Wie sehr verlassen Sie sich dabei auf die Ratings von ESG-Datenanbietern?

Wir glauben, dass man nicht allein auf Ratings basiert investieren kann. Die Rating-Provider sind sicher ein nützlicher Datenlieferant. Aber man muss immer auch den jeweiligen Hintergrund betrachten. Es gibt beispielsweise Firmen, die nicht genug Ressourcen haben, um ein umfangreiches Reporting zu erfüllen. Im Nebenwertebereich ist das häufig der Fall. Das heißt: Wenn ich rein nach Ratings investieren würde, bekäme ich ein Portfolio mit sehr wenigen Small Caps.

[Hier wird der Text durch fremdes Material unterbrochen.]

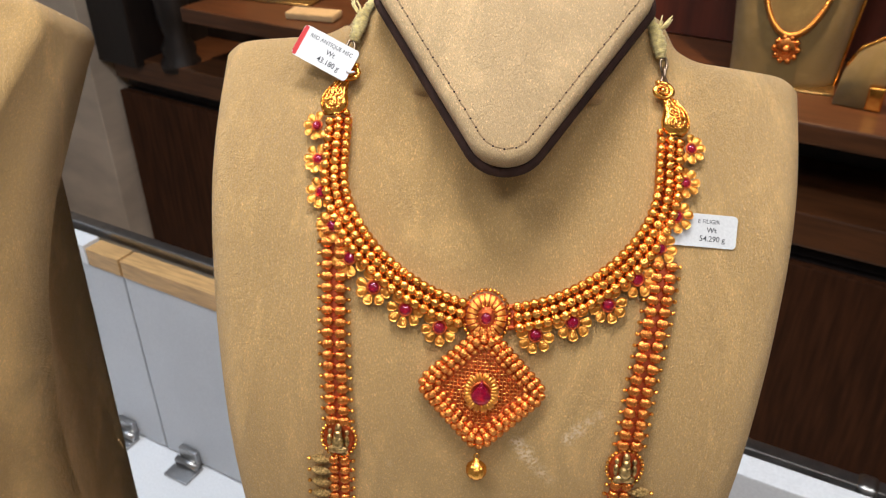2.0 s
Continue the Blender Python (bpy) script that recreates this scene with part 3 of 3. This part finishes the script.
FLOWERS = [(0.0930, 0.0868, 6.8), (0.0908, 0.0698, 7.0), (0.0875, 0.0532, 7.6), (0.0803, 0.0372, 7.9), (0.0706, 0.0217, 8.5), (0.0575, 0.0082, 8.6), (0.0410, -0.0014, 8.6), (0.0235, -0.0090, 8.5)]
random.seed(11)
for sgn in (-1, 1):
    for i, (u, v, size) in enumerate(FLOWERS):
        heading = math.atan2(v - 0.072, sgn * u) if v < 0.06 else math.atan2(-0.25, sgn)
        high = 0.0038 if i > 3 else 0.0044
        m = on_bust(sgn * u + 0.001, v, high)
        flower = new("flower")
        flower.parent = necklace
        flower.matrix_local = m
        size *= 0.001
        for k in range(6):
            a = heading + (k - 2.5) * radians(44) + random.uniform(-0.05, 0.05)
            share("petal", PETAL, flower, Matrix.Rotation(a, 4, "Z") @ Matrix.Translation((size * 0.42, 0, -0.0006)) @ Matrix.Rotation(radians(random.uniform(-3, 9)), 4, "Y") @ Matrix.Diagonal((size * 0.68, size * 0.82, size * 0.45, 1)))
        share("bezel", BEZEL, flower, sized(Matrix(), size * 0.325))
        share("ruby", GEM, flower, sized(Matrix.Translation((0, 0, size * 0.05)), size * 0.315), "pink-red cabochon ruby")

# oval medallion
bm = bmesh.new()
for y0 in (-0.27, -0.09, 0.09, 0.27):
    add_tube(bm, [(0.02, y0 * 0.45, -0.05), (0.10, y0 * 0.55, 0.16), (0.5, y0 * 0.8, 0.30), (0.92, y0 * 1.05, 0.14), (1.0, y0 * 1.05, -0.06)], [0.09, 0.11, 0.13, 0.13, 0.10], 6)
FLUTE = mesh_of("flute", bm, GOLD_PETAL)
med = on_bust(0.0, -0.002, 0.002)
medallion = new("medallion")
medallion.parent = necklace
medallion.matrix_local = med
bm = bmesh.new()
lathe(bm, [(1.0, -0.18), (1.0, 0.12), (0.97, 0.20), (0.92, 0.16), (0.86, 0.20), (0.50, 0.38), (0.47, 0.30), (0.43, 0.34), (0.1, 0.36)], 40, Matrix.Diagonal((0.0098, 0.0118, 0.0105, 1)))
part("dome", bm, GOLD_RED, medallion)
for k in range(20):
    a = k * math.tau / 20
    m = Matrix.Diagonal((1, 1.2, 1, 1)) @ Matrix.Rotation(a, 4, "Z") @ Matrix.Translation((0.0051, 0, 0.0037)) @ Matrix.Rotation(radians(20), 4, "Y") @ Matrix.Diagonal((0.0047, 0.0025, 0.0028, 1))
    share("flute", FLUTE, medallion, m)
for k in range(34):
    a = k * math.tau / 34
    share("granule", TINY, medallion, sized(Matrix.Translation((0.0114 * math.cos(a), 0.0134 * math.sin(a), 0.0008)), 0.00105))
for k in range(16):
    a = k * math.tau / 16
    share("granule", TINY, medallion, sized(Matrix.Translation((0.0046 * math.cos(a), 0.0056 * math.sin(a), 0.0042)), 0.0006))
share("bezel", BEZEL, medallion, Matrix.Translation((0, -0.0005, 0.0042)) @ Matrix.Diagonal((0.0025, 0.0027, 0.0024, 1)))
share("ruby", GEM_OVAL, medallion, Matrix.Translation((0, -0.0005, 0.0044)) @ Matrix.Diagonal((0.0027, 0.0028, 0.0027, 1)), "oval ruby")

# diamond pendant
PEND = sized(on_bust(0.0002, -0.0378, 0.0022), 1.12)
pendant = new("diamond_pendant")
pendant.parent = necklace
pendant.matrix_local = PEND
pendant["label"] = "diamond-shaped gold pendant with filigree centre"
bm = bmesh.new()
vs = add_box(bm, -0.0142, 0.0142, -0.0142, 0.0142, -0.0014, 0.0006, 0.0006, Matrix.Rotation(radians(45), 4, "Z"))
part("plate", bm, GOLD_RED, pendant)
bm = bmesh.new()
for hd, k in ((0.0206, 0.96), (0.0236, 0.94), (0.0262, 0.93)):
    add_tube(bm, [(hd, 0, -0.0003), (hd / 2 * k, hd / 2 * k, -0.0003), (0, hd, -0.0003), (-hd / 2 * k, hd / 2 * k, -0.0003), (-hd, 0, -0.0003), (-hd / 2 * k, -hd / 2 * k, -0.0003), (0, -hd, -0.0003), (hd / 2 * k, -hd / 2 * k, -0.0003)], 0.0017, 6, True)
add_tube(bm, [(0.0190, 0, 0.0005), (0, 0.0190, 0.0005), (-0.0190, 0, 0.0005), (0, -0.0190, 0.0005)], 0.0006, 6, True)
part("frame", bm, GOLD_RED, pendant)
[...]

Gibt es Überlegungen, die Nachhaltigkeit bei der Unternehmensauswahl stärker ins Schaufenster zu stellen?

Nein. Wir haben das bisher vermieden, weil wir gesagt haben, wir machen das ja schon immer so. Wenn der Berenberg European Focus Fund jetzt plötzlich ein "Sustainability" im Namen tragen würde, suggerierte das ja dem Investor: Jetzt ist er nachhaltig, jetzt macht er was anderes. Aber das ist ja nicht der Fall, insofern wäre das eine Irreführung.
 


Seine Fonds:

Qualität und Wachstum

Matthias Born managt mit dem Berenberg European Focus sowie dem Berenberg Eurozone Focus zwei Portfolios, in denen europäische Qualitätswachstumstitel versammelt sind. Letztgenannter Fonds konzentriert sich dabei nur auf die Länder der Eurozone. Born und sein Team legen Wert auf stetiges Gewinnwachstum. Ihr Investmenthorizont beträgt drei bis fünf Jahre.
 


Vita:

Der Europa-Meister

Matthias Born (47) ist seit 2017 Chefanlagestratege für Aktien bei der Privatbank Berenberg. Er studierte BWL in Würzburg. 2001 ging er zu Allianz Global Investors, wo er zunächst einen Aktienfonds für deutsche Wachstumswerte sowie Portfolios für europäische Nebenwerte managte. Viele Jahre lenkte er zudem den Aktienfonds-Klassiker Concentra.